## Directions for this task
Transcribe the lines below verbatim, skipping the images.

## Source excerpt
────────────────────
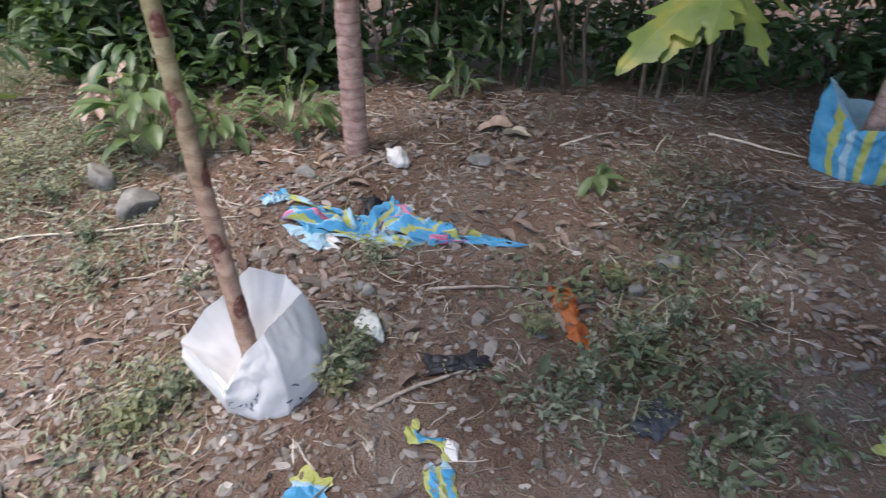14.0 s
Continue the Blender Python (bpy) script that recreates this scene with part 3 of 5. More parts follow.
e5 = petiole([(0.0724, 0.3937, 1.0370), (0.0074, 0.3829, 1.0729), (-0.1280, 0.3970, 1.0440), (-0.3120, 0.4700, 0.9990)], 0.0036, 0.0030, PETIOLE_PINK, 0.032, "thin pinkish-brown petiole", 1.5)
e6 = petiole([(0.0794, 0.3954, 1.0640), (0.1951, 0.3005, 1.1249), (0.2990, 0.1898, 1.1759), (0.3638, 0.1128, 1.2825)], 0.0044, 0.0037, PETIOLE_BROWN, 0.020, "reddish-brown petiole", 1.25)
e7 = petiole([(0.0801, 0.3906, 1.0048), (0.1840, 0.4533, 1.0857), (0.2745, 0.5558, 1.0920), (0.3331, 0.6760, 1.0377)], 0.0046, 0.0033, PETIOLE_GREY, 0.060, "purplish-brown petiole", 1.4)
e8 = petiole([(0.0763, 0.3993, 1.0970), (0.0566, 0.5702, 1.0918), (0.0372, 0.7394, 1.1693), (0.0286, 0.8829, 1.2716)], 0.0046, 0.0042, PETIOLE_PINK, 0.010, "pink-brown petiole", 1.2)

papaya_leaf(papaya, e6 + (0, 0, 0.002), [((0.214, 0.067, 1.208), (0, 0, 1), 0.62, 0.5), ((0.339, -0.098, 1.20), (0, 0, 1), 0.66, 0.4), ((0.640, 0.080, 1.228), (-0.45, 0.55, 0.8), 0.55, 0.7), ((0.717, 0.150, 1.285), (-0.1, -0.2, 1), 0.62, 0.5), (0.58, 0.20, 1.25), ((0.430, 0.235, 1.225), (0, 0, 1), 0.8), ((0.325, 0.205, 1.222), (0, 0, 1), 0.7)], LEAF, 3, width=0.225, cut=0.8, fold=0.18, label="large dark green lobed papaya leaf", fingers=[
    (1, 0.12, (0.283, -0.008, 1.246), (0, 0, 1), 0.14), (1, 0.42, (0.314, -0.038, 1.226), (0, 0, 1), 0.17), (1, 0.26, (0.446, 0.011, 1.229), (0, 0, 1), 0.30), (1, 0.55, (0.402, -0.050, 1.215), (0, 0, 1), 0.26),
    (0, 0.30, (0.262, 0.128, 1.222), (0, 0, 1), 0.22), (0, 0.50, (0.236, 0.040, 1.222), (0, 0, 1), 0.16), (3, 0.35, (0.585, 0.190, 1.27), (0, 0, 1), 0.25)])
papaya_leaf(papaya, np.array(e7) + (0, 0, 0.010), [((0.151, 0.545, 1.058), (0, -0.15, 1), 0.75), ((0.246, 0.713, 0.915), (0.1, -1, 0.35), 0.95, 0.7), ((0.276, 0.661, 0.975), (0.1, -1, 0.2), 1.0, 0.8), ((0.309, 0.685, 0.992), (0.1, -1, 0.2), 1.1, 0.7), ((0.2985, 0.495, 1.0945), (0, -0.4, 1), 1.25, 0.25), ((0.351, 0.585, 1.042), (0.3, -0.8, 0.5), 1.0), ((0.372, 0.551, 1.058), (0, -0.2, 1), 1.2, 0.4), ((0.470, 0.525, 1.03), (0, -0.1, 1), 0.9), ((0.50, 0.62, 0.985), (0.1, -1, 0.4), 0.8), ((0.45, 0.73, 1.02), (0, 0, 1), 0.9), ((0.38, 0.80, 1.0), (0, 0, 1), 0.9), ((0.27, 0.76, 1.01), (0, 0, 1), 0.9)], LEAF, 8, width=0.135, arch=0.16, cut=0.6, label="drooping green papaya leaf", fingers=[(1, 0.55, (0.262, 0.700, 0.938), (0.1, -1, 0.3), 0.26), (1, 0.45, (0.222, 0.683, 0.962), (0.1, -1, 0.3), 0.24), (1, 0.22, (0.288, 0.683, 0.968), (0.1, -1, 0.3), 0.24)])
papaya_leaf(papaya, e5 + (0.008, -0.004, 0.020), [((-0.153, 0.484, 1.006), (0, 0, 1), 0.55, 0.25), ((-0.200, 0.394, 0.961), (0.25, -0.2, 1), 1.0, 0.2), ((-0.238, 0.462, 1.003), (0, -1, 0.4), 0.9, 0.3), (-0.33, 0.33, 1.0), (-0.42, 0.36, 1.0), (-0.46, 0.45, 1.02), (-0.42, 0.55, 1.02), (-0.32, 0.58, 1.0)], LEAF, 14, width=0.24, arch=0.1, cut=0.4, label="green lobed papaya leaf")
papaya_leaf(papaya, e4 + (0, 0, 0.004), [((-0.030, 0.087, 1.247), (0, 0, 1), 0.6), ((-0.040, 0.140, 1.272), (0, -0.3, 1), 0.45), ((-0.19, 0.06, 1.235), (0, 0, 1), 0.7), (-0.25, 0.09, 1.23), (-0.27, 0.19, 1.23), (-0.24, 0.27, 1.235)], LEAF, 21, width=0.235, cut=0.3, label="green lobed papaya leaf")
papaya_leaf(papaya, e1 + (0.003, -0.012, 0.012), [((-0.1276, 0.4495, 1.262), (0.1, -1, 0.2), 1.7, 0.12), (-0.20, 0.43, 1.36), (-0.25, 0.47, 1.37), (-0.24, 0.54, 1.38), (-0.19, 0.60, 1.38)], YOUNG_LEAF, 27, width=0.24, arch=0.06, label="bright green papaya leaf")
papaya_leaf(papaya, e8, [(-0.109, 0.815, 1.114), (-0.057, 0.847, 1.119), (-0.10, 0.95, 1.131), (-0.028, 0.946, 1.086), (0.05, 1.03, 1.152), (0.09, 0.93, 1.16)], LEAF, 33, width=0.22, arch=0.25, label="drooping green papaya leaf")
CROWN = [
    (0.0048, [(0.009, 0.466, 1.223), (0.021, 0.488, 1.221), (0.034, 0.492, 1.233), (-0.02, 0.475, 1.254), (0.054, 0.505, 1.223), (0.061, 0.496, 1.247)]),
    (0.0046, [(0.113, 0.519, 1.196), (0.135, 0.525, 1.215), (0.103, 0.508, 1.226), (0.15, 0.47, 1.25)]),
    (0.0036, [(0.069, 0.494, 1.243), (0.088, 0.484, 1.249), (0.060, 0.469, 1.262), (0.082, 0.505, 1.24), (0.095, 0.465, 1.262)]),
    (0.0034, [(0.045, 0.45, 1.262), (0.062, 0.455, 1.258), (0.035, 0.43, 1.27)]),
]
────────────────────
## Exercise result
14.0 s
Continue the Blender Python (bpy) script that recreates this scene with part 3 of 5. More parts follow.
e5 = petiole([(0.0724, 0.3937, 1.0370), (0.0074, 0.3829, 1.0729), (-0.1280, 0.3970, 1.0440), (-0.3120, 0.4700, 0.9990)], 0.0036, 0.0030, PETIOLE_PINK, 0.032, "thin pinkish-brown petiole", 1.5)
e6 = petiole([(0.0794, 0.3954, 1.0640), (0.1951, 0.3005, 1.1249), (0.2990, 0.1898, 1.1759), (0.3638, 0.1128, 1.2825)], 0.0044, 0.0037, PETIOLE_BROWN, 0.020, "reddish-brown petiole", 1.25)
e7 = petiole([(0.0801, 0.3906, 1.0048), (0.1840, 0.4533, 1.0857), (0.2745, 0.5558, 1.0920), (0.3331, 0.6760, 1.0377)], 0.0046, 0.0033, PETIOLE_GREY, 0.060, "purplish-brown petiole", 1.4)
e8 = petiole([(0.0763, 0.3993, 1.0970), (0.0566, 0.5702, 1.0918), (0.0372, 0.7394, 1.1693), (0.0286, 0.8829, 1.2716)], 0.0046, 0.0042, PETIOLE_PINK, 0.010, "pink-brown petiole", 1.2)

papaya_leaf(papaya, e6 + (0, 0, 0.002), [((0.214, 0.067, 1.208), (0, 0, 1), 0.62, 0.5), ((0.339, -0.098, 1.20), (0, 0, 1), 0.66, 0.4), ((0.640, 0.080, 1.228), (-0.45, 0.55, 0.8), 0.55, 0.7), ((0.717, 0.150, 1.285), (-0.1, -0.2, 1), 0.62, 0.5), (0.58, 0.20, 1.25), ((0.430, 0.235, 1.225), (0, 0, 1), 0.8), ((0.325, 0.205, 1.222), (0, 0, 1), 0.7)], LEAF, 3, width=0.225, cut=0.8, fold=0.18, label="large dark green lobed papaya leaf", fingers=[
    (1, 0.12, (0.283, -0.008, 1.246), (0, 0, 1), 0.14), (1, 0.42, (0.314, -0.038, 1.226), (0, 0, 1), 0.17), (1, 0.26, (0.446, 0.011, 1.229), (0, 0, 1), 0.30), (1, 0.55, (0.402, -0.050, 1.215), (0, 0, 1), 0.26),
    (0, 0.30, (0.262, 0.128, 1.222), (0, 0, 1), 0.22), (0, 0.50, (0.236, 0.040, 1.222), (0, 0, 1), 0.16), (3, 0.35, (0.585, 0.190, 1.27), (0, 0, 1), 0.25)])
papaya_leaf(papaya, np.array(e7) + (0, 0, 0.010), [((0.151, 0.545, 1.058), (0, -0.15, 1), 0.75), ((0.246, 0.713, 0.915), (0.1, -1, 0.35), 0.95, 0.7), ((0.276, 0.661, 0.975), (0.1, -1, 0.2), 1.0, 0.8), ((0.309, 0.685, 0.992), (0.1, -1, 0.2), 1.1, 0.7), ((0.2985, 0.495, 1.0945), (0, -0.4, 1), 1.25, 0.25), ((0.351, 0.585, 1.042), (0.3, -0.8, 0.5), 1.0), ((0.372, 0.551, 1.058), (0, -0.2, 1), 1.2, 0.4), ((0.470, 0.525, 1.03), (0, -0.1, 1), 0.9), ((0.50, 0.62, 0.985), (0.1, -1, 0.4), 0.8), ((0.45, 0.73, 1.02), (0, 0, 1), 0.9), ((0.38, 0.80, 1.0), (0, 0, 1), 0.9), ((0.27, 0.76, 1.01), (0, 0, 1), 0.9)], LEAF, 8, width=0.135, arch=0.16, cut=0.6, label="drooping green papaya leaf", fingers=[(1, 0.55, (0.262, 0.700, 0.938), (0.1, -1, 0.3), 0.26), (1, 0.45, (0.222, 0.683, 0.962), (0.1, -1, 0.3), 0.24), (1, 0.22, (0.288, 0.683, 0.968), (0.1, -1, 0.3), 0.24)])
papaya_leaf(papaya, e5 + (0.008, -0.004, 0.020), [((-0.153, 0.484, 1.006), (0, 0, 1), 0.55, 0.25), ((-0.200, 0.394, 0.961), (0.25, -0.2, 1), 1.0, 0.2), ((-0.238, 0.462, 1.003), (0, -1, 0.4), 0.9, 0.3), (-0.33, 0.33, 1.0), (-0.42, 0.36, 1.0), (-0.46, 0.45, 1.02), (-0.42, 0.55, 1.02), (-0.32, 0.58, 1.0)], LEAF, 14, width=0.24, arch=0.1, cut=0.4, label="green lobed papaya leaf")
papaya_leaf(papaya, e4 + (0, 0, 0.004), [((-0.030, 0.087, 1.247), (0, 0, 1), 0.6), ((-0.040, 0.140, 1.272), (0, -0.3, 1), 0.45), ((-0.19, 0.06, 1.235), (0, 0, 1), 0.7), (-0.25, 0.09, 1.23), (-0.27, 0.19, 1.23), (-0.24, 0.27, 1.235)], LEAF, 21, width=0.235, cut=0.3, label="green lobed papaya leaf")
papaya_leaf(papaya, e1 + (0.003, -0.012, 0.012), [((-0.1276, 0.4495, 1.262), (0.1, -1, 0.2), 1.7, 0.12), (-0.20, 0.43, 1.36), (-0.25, 0.47, 1.37), (-0.24, 0.54, 1.38), (-0.19, 0.60, 1.38)], YOUNG_LEAF, 27, width=0.24, arch=0.06, label="bright green papaya leaf")
papaya_leaf(papaya, e8, [(-0.109, 0.815, 1.114), (-0.057, 0.847, 1.119), (-0.10, 0.95, 1.131), (-0.028, 0.946, 1.086), (0.05, 1.03, 1.152), (0.09, 0.93, 1.16)], LEAF, 33, width=0.22, arch=0.25, label="drooping green papaya leaf")
CROWN = [
    (0.0048, [(0.009, 0.466, 1.223), (0.021, 0.488, 1.221), (0.034, 0.492, 1.233), (-0.02, 0.475, 1.254), (0.054, 0.505, 1.223), (0.061, 0.496, 1.247)]),
    (0.0046, [(0.113, 0.519, 1.196), (0.135, 0.525, 1.215), (0.103, 0.508, 1.226), (0.15, 0.47, 1.25)]),
    (0.0036, [(0.069, 0.494, 1.243), (0.088, 0.484, 1.249), (0.060, 0.469, 1.262), (0.082, 0.505, 1.24), (0.095, 0.465, 1.262)]),
    (0.0034, [(0.045, 0.45, 1.262), (0.062, 0.455, 1.258), (0.035, 0.43, 1.27)]),
]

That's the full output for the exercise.